» **Problem requirements**
Will you repeat only the lines beginning at the one that mentions "for t, m in" and ending at the one that mentions "scene.view_settings.keyframe_insert(path, frame=frame(t))", both of them included, exactly?

» **Source material**
Begin

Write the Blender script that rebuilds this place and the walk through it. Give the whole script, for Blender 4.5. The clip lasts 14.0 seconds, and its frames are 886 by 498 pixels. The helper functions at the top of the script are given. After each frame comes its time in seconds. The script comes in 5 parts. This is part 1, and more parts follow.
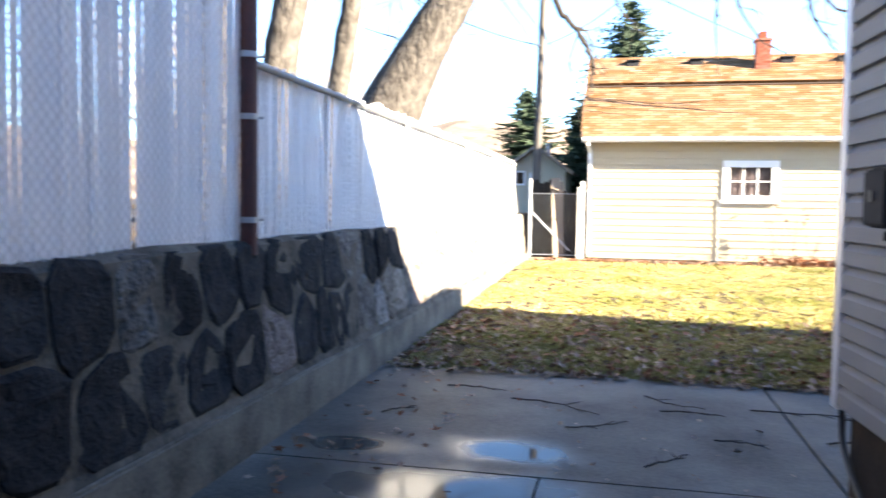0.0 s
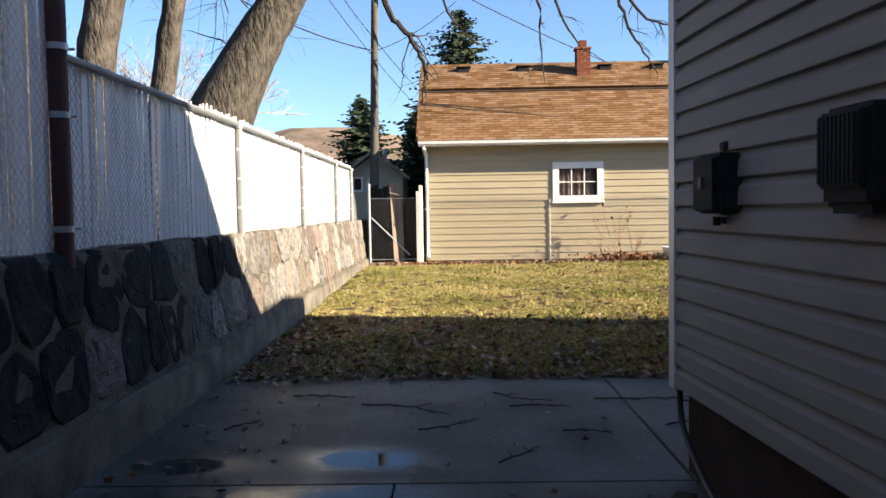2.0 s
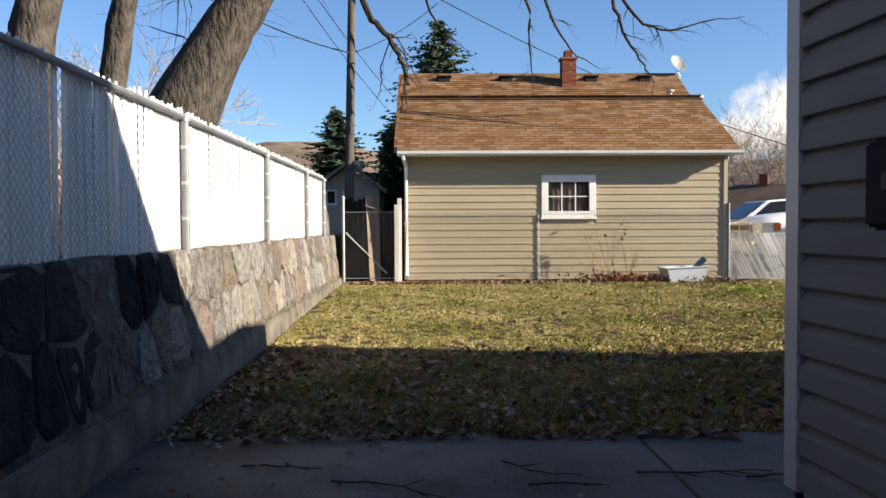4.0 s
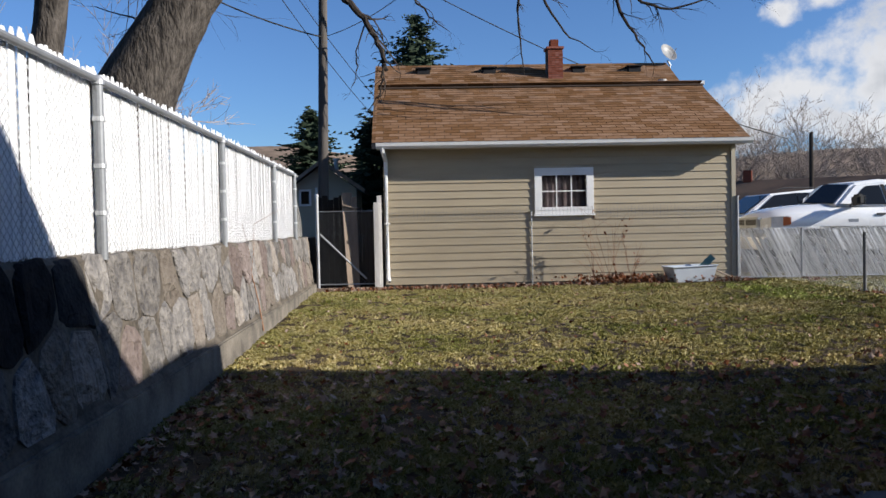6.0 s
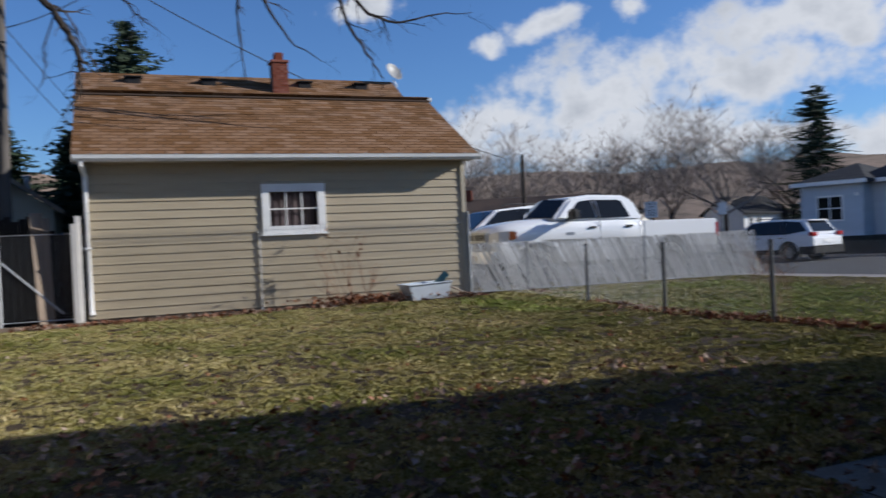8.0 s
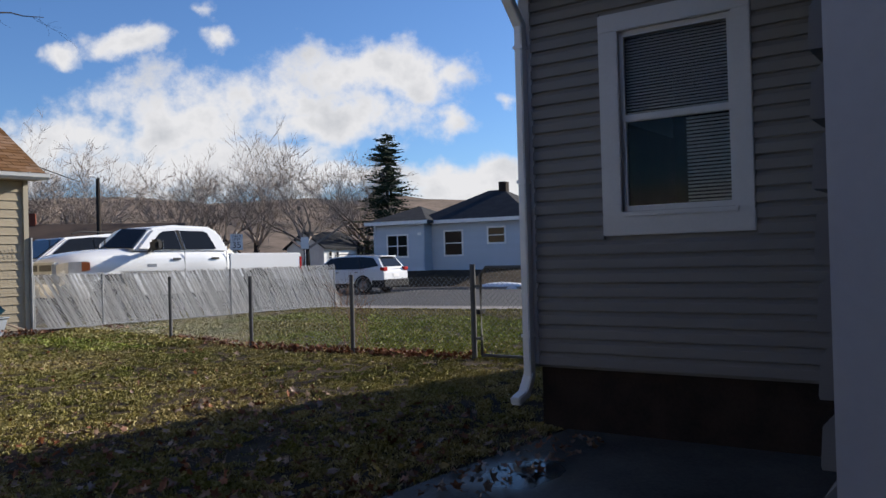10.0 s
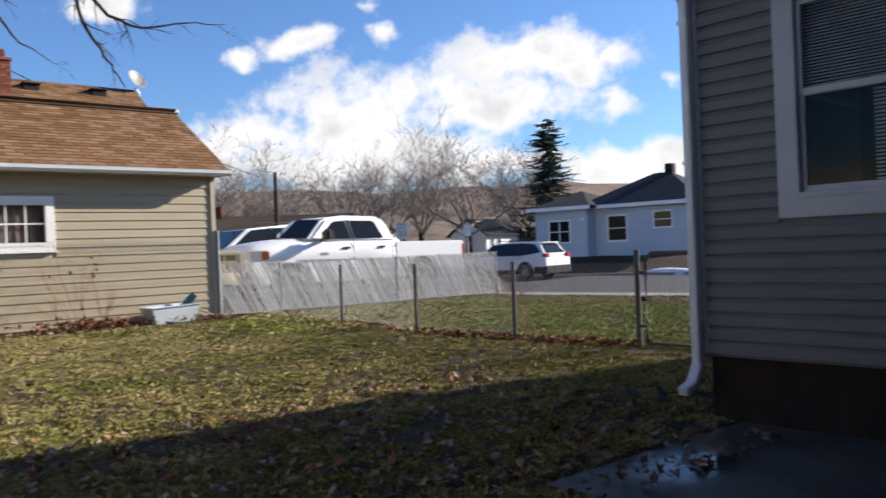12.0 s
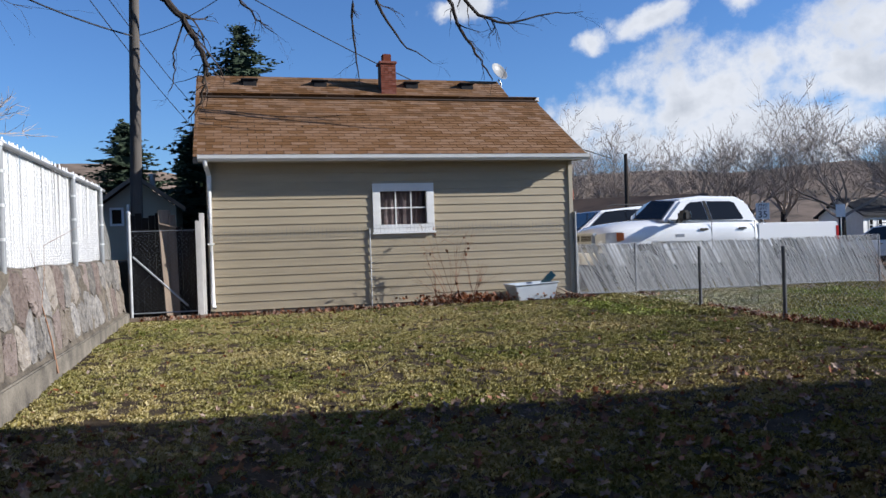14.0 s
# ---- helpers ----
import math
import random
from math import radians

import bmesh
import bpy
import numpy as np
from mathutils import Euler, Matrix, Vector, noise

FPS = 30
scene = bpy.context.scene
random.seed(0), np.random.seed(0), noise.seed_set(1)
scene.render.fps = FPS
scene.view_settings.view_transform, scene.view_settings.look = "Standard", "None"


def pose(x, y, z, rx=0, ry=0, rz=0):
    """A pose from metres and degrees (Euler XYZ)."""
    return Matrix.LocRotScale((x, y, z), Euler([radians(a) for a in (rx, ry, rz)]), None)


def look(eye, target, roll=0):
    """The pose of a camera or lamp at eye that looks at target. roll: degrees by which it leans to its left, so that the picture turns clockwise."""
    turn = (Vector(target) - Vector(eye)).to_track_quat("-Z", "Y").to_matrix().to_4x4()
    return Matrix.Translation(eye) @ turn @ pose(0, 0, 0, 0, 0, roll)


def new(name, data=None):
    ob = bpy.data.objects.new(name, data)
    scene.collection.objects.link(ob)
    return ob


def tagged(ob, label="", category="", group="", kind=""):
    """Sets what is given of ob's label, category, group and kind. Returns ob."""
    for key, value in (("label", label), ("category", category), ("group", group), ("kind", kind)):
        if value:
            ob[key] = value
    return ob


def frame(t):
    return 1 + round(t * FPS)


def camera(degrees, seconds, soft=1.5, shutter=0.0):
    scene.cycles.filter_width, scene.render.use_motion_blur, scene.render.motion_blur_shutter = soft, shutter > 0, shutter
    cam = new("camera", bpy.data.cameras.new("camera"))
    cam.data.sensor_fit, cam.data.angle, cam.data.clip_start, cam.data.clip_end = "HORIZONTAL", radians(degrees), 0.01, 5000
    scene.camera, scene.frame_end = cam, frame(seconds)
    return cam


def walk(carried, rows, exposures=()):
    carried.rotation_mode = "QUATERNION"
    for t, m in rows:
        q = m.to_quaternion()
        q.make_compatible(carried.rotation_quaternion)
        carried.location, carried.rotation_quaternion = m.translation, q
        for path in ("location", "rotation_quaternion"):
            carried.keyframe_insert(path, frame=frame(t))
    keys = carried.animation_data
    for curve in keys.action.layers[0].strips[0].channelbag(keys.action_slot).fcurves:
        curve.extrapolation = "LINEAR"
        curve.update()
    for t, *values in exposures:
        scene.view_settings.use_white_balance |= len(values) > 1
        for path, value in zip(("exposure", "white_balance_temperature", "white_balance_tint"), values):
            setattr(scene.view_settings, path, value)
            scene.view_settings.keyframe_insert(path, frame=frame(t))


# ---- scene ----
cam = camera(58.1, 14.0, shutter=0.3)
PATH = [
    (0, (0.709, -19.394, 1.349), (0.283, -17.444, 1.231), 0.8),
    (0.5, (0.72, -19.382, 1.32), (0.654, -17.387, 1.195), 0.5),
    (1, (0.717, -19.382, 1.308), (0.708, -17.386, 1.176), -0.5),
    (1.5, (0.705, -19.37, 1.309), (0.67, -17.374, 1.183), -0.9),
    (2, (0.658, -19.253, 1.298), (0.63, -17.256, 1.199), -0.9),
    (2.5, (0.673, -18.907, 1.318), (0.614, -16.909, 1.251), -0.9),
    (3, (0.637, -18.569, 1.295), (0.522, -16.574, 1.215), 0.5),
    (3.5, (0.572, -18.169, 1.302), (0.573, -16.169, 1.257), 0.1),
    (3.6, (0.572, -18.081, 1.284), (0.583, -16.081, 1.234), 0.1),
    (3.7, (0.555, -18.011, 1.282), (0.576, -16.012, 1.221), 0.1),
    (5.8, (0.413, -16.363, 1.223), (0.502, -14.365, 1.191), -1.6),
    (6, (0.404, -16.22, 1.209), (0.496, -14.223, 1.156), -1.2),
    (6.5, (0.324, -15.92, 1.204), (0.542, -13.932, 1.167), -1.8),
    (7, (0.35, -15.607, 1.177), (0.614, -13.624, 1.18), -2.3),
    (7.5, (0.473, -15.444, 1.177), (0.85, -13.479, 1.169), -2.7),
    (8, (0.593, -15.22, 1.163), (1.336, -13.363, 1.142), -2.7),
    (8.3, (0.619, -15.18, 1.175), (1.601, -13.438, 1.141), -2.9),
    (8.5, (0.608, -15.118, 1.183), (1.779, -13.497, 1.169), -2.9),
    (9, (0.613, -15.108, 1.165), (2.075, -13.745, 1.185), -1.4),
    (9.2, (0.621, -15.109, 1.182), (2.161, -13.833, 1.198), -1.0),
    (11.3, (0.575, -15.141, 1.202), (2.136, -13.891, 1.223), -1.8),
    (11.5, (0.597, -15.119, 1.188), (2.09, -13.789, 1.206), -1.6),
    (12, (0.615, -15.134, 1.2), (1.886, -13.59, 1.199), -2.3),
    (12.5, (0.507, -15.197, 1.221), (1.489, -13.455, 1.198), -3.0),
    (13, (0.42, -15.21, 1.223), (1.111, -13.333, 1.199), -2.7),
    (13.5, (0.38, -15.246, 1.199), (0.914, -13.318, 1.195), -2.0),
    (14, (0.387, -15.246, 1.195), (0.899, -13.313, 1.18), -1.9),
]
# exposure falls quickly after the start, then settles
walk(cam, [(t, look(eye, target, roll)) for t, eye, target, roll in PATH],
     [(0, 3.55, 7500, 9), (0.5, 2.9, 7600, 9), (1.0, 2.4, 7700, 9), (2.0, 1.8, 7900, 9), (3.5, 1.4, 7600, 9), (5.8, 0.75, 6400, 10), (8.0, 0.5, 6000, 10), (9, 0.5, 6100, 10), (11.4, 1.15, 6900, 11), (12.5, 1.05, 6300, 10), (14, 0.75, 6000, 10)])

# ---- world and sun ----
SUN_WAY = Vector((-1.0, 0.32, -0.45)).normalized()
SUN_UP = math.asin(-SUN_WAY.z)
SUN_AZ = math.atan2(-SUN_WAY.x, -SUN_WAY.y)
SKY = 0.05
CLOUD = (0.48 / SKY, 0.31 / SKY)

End

» **Finished task**
    for t, m in rows:
        q = m.to_quaternion()
        q.make_compatible(carried.rotation_quaternion)
        carried.location, carried.rotation_quaternion = m.translation, q
        for path in ("location", "rotation_quaternion"):
            carried.keyframe_insert(path, frame=frame(t))
    keys = carried.animation_data
    for curve in keys.action.layers[0].strips[0].channelbag(keys.action_slot).fcurves:
        curve.extrapolation = "LINEAR"
        curve.update()
    for t, *values in exposures:
        scene.view_settings.use_white_balance |= len(values) > 1
        for path, value in zip(("exposure", "white_balance_temperature", "white_balance_tint"), values):
            setattr(scene.view_settings, path, value)
            scene.view_settings.keyframe_insert(path, frame=frame(t))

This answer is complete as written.